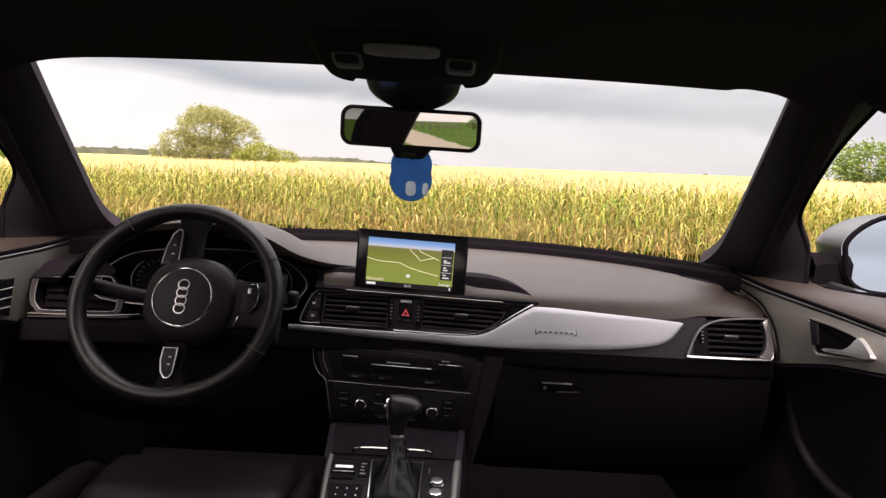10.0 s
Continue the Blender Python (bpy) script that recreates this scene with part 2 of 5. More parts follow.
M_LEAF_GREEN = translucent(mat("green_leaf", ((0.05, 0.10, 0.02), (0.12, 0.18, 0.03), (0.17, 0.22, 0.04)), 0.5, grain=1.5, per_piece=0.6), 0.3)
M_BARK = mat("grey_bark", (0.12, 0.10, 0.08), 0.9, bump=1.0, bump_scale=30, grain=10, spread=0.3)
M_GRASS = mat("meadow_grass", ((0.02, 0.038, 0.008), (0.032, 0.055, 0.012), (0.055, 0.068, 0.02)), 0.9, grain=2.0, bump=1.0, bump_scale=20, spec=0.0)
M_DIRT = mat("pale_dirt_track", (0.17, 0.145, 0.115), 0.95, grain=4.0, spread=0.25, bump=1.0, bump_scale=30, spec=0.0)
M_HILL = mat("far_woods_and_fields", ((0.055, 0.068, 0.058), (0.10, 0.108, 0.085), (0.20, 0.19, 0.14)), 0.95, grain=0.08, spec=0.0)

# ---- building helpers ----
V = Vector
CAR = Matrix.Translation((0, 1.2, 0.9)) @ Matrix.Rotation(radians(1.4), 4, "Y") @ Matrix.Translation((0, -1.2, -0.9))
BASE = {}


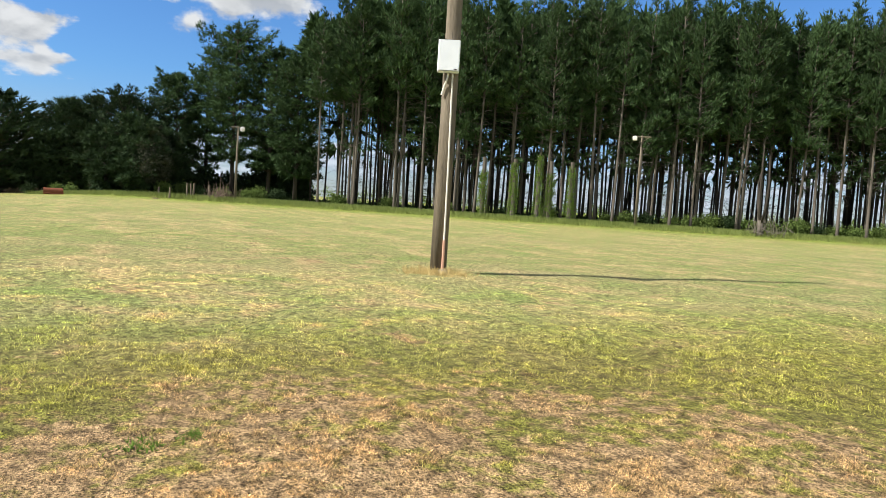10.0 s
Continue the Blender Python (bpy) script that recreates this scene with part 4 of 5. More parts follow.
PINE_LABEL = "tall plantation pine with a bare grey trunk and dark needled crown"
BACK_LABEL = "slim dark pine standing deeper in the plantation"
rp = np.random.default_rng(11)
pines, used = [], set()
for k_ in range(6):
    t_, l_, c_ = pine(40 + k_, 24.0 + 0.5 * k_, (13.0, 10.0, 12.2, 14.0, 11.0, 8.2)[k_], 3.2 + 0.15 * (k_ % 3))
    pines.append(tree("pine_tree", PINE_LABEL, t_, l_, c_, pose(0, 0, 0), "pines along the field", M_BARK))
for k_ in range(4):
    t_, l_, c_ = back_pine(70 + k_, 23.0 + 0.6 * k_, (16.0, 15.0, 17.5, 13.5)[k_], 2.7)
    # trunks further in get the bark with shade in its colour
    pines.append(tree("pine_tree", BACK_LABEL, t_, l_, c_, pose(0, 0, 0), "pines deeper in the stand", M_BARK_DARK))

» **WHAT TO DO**
Print out the material word for word, omitting the pictures.

» **TASK SOLUTION**
10.0 s
Continue the Blender Python (bpy) script that recreates this scene with part 2 of 5. More parts follow.
M_LEAF_GREEN = translucent(mat("green_leaf", ((0.05, 0.10, 0.02), (0.12, 0.18, 0.03), (0.17, 0.22, 0.04)), 0.5, grain=1.5, per_piece=0.6), 0.3)
M_BARK = mat("grey_bark", (0.12, 0.10, 0.08), 0.9, bump=1.0, bump_scale=30, grain=10, spread=0.3)
M_GRASS = mat("meadow_grass", ((0.02, 0.038, 0.008), (0.032, 0.055, 0.012), (0.055, 0.068, 0.02)), 0.9, grain=2.0, bump=1.0, bump_scale=20, spec=0.0)
M_DIRT = mat("pale_dirt_track", (0.17, 0.145, 0.115), 0.95, grain=4.0, spread=0.25, bump=1.0, bump_scale=30, spec=0.0)
M_HILL = mat("far_woods_and_fields", ((0.055, 0.068, 0.058), (0.10, 0.108, 0.085), (0.20, 0.19, 0.14)), 0.95, grain=0.08, spec=0.0)

# ---- building helpers ----
V = Vector
CAR = Matrix.Translation((0, 1.2, 0.9)) @ Matrix.Rotation(radians(1.4), 4, "Y") @ Matrix.Translation((0, -1.2, -0.9))
BASE = {}


10.0 s
Continue the Blender Python (bpy) script that recreates this scene with part 4 of 5. More parts follow.
PINE_LABEL = "tall plantation pine with a bare grey trunk and dark needled crown"
BACK_LABEL = "slim dark pine standing deeper in the plantation"
rp = np.random.default_rng(11)
pines, used = [], set()
for k_ in range(6):
    t_, l_, c_ = pine(40 + k_, 24.0 + 0.5 * k_, (13.0, 10.0, 12.2, 14.0, 11.0, 8.2)[k_], 3.2 + 0.15 * (k_ % 3))
    pines.append(tree("pine_tree", PINE_LABEL, t_, l_, c_, pose(0, 0, 0), "pines along the field", M_BARK))
for k_ in range(4):
    t_, l_, c_ = back_pine(70 + k_, 23.0 + 0.6 * k_, (16.0, 15.0, 17.5, 13.5)[k_], 2.7)
    # trunks further in get the bark with shade in its colour
    pines.append(tree("pine_tree", BACK_LABEL, t_, l_, c_, pose(0, 0, 0), "pines deeper in the stand", M_BARK_DARK))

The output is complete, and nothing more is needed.